Roger-Pol Droit construit son roman sur un mode alternatif, en commençant par l’automne 1729 et la relation entre le jeune Jean-Jacques Rousseau, né à Genève en 1712, et Madame de Warens (il l’appelait « Maman » et elle le nommait « Petit »). Elle lui fait découvrir La Henriade de Voltaire, né en 1694, qui fait naître en lui une admiration sans mesure pour son aîné, que l’on découvre au chapitre suivant, à la même époque, à Nancy, pour faire fortune en souscrivant aux actions du grand duché de Lorraine.

« C’était sa loi : jouer. Jouer à jouir, jouir de jouer, jouir de soi, des autres, des hasards, des méprises. Jouir des sentiments, des ruses, des candeurs, des bons mots. Jouir des femmes, de leurs cons si divers, de leur cul si serré, de leur bouche si tendre. Jouir des parfums, des vins, des étoffes, du théâtre du monde et des tragédies en particulier. Sans compter le plaisir d’être riche, la joie d’être célèbre, l’ultime délice d’être complimenté, courtisé, redouté. Le seul secret se tenait là, clé de tout le reste. Il avait tout fait pour parvenir à la gloire. Il ferait tout pour aller plus loin… et y rester. »

Le lecteur suit Rousseau et Voltaire dans leur vie quotidienne, mais aussi leurs humeurs, leurs amours, les anecdotes fondatrices d’une existence et d’une pensée.


 

Une histoire littéraire illustrée et vivante

Cette relation, qui va bientôt virer à la haine, est replacée dans son contexte intellectuel et social. Roger-Pol Droit livre une belle histoire du XVIIIe siècle « expliqué à ma fille », comme il l’a fait déjà pour les religions ou la philosophie, avec un sens très pédagogique de la vulgarisation. Il fait la part belle à certaines figures féminines importantes des Lumières : Émilie du Châtelet, Louise d’Épinay, Sophie d’Houdetot, mais aussi Thérèse Levasseur, la lingère qui fut la compagne de Rousseau. Rousseau fut d’abord l’ami de Diderot, et c’est en allant lui rendre visite dans sa prison, qu’il lut dans le Mercure de France le sujet mis au concours par l’Académie des sciences et des lettres de Dijon, pour son prix de morale de 1750 : « Si le rétablissement des sciences et des arts a contribué à épurer les mœurs. ». C’est alors qu’il décide de « dénoncer vains savoirs, néfastes connaissances, œuvres inutiles, divertissements destructeurs, pouvoirs usurpés, servitudes atroces », ce qui provoque l’enthousiasme de Diderot : « Justement, voilà un délicieux paradoxe ! […] Pas question, mon Jean-Jacques d’être sérieux ! Il suffit d’être fameux ! Si tu cries contre le progrès, le scandale est prévisible, donc le succès ! On ne parlera plus que de toi ! » Voltaire ne prend pas la mesure de la notoriété croissante de Rousseau. Il tient son succès pour une mode passagère.

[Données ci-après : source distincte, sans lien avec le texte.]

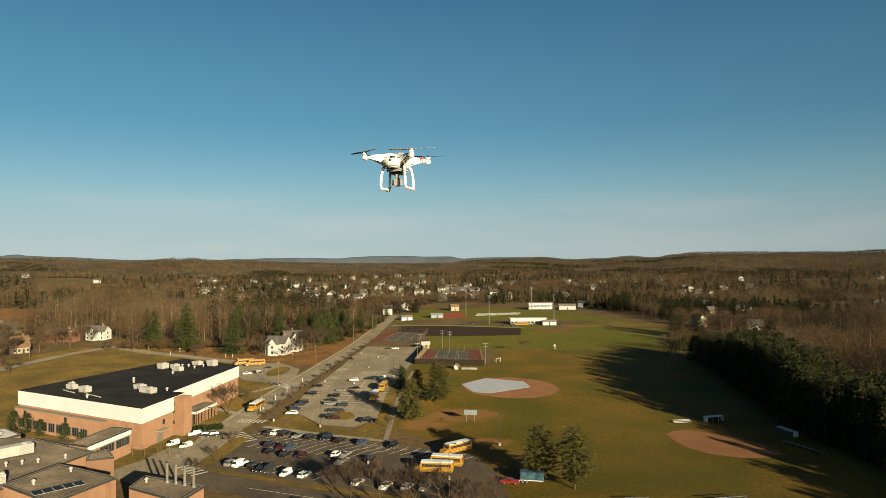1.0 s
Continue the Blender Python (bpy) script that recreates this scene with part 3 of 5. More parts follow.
for u, v, w, d, h in ((0.28, 0.12, 4.0, 2.2, 2.0), (0.21, 0.16, 1.6, 1.6, 1.8), (0.43, 0.10, 4.2, 2.4, 2.4), (0.70, 0.26, 4.0, 2.6, 2.0), (0.82, 0.22, 6.5, 2.6, 2.2), (0.30, 0.70, 3.4, 3.6, 2.6), (0.40, 0.74, 2.6, 3.0, 2.0),
                      (0.52, 0.69, 4.6, 2.6, 1.9), (0.50, 0.88, 4.2, 2.8, 1.9), (0.70, 0.90, 3.8, 3.0, 2.8)):
    x, y = on_gym(u, v)
    rooftop_unit(x, y, 11.06, w * 0.8, d * 0.8, h * 0.8, -32)
for u, v in ((0.55, 0.03), (0.44, 0.40), (0.40, 0.80), (0.46, 0.82), (0.58, 0.80), (0.62, 0.86), (0.56, 0.62), (0.90, 0.30), (0.86, 0.22), (0.50, 0.36)):
    x, y = on_gym(u, v)
    roof_vent(x, y, 11.06, 0.42, 1.05)


def roof_conduit(a, b):
    c = empty("roof_conduit", "pale conduit run across the black roof", "conduit", "roof conduits")
    p, q = Vector((*on_gym(*a), 11.18)), Vector((*on_gym(*b), 11.18))
    part("run", tube(bmesh.new(), p, q, 0.14, 0.14, 6), "unit", c)
    for t in (0.1, 0.5, 0.9):
        o = p.lerp(q, t)
        part("block", boxed(o.x - .2, o.x + .2, o.y - .2, o.y + .2, 11.05, 11.12), "dark_metal", c)


roof_conduit((0.25, 0.09), (0.38, 0.07))
roof_conduit((0.47, 0.08), (0.62, 0.06))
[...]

Pour résumer l’amitié impossible entre les deux philosophes, l’auteur imagine pour finir un dialogue entre Mme Necker et le mathématicien d’Alembert qui emploie « une figure simple […], celle des parallèles, qui par définition ne peuvent se rencontrer ». Il développe ainsi sa pensée, illustrée par tout le roman :

« Voltaire aime le luxe, Rousseau le refuse. […] L’un est chez lui dans les salons, l’autre dans les bois. L’un vit au théâtre, l’autre refuse qu’on y entre ! J’irais jusqu’à dire qu’ils n’ont pas du tout la même manière d’aimer, de désirer, d’être en relation avec les femmes et avec leurs semblables. Une immédiate sociabilité mais qui n’engage presque à rien, même si elle est chaleureuse et charmante, c’est le signe de Voltaire. De la défiance, de la timidité ne laissant place que lentement à une amitié toujours forte une fois nouée, voilà le monde de Rousseau. L’un commence par tout partager, sans jamais se départir de sa lucidité. L’autre se donne peu à peu, mais s’abandonne tout entier. »

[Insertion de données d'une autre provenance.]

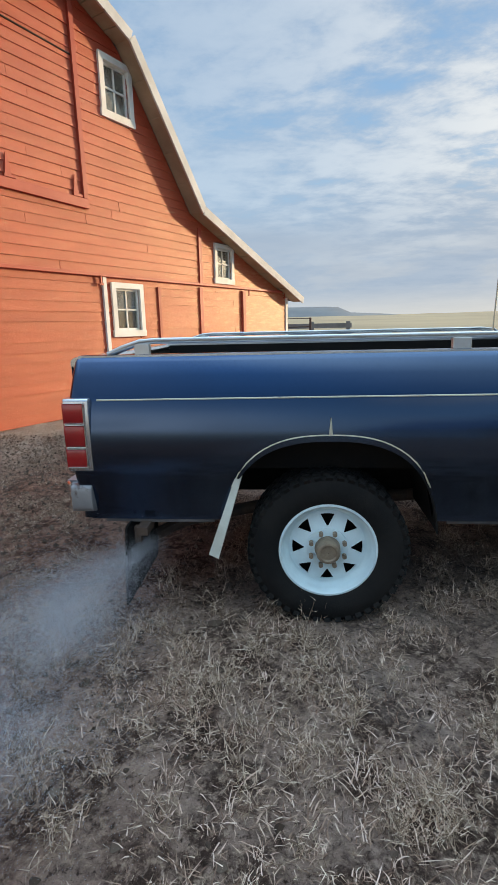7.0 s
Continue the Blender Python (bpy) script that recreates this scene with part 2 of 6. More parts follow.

Ce dernier chapitre est sans doute le meilleur du roman par son art de la synthèse et de la formule, avant l’épilogue qui nous apprend plaisamment que, dans la crypte du Panthéon où leurs cercueils furent transférés à quelques années d’intervalle à la fin du XVIIIe siècle, leurs tombes sont séparées par vingt-cinq mètres trente.

 

Le premier roman de Roger-Pol Droit est donc un régal pour ceux, nombreux, que le siècle des Lumières passionne et nourrit intellectuellement. Il donne envie de lire et relire ces deux auteurs phares mais aussi leurs contemporains moins connus comme La Mettrie par exemple, auteur de L’Homme-machine et de L’Art de jouir, que Voltaire a rencontré à la cour de Frédéric II de Prusse.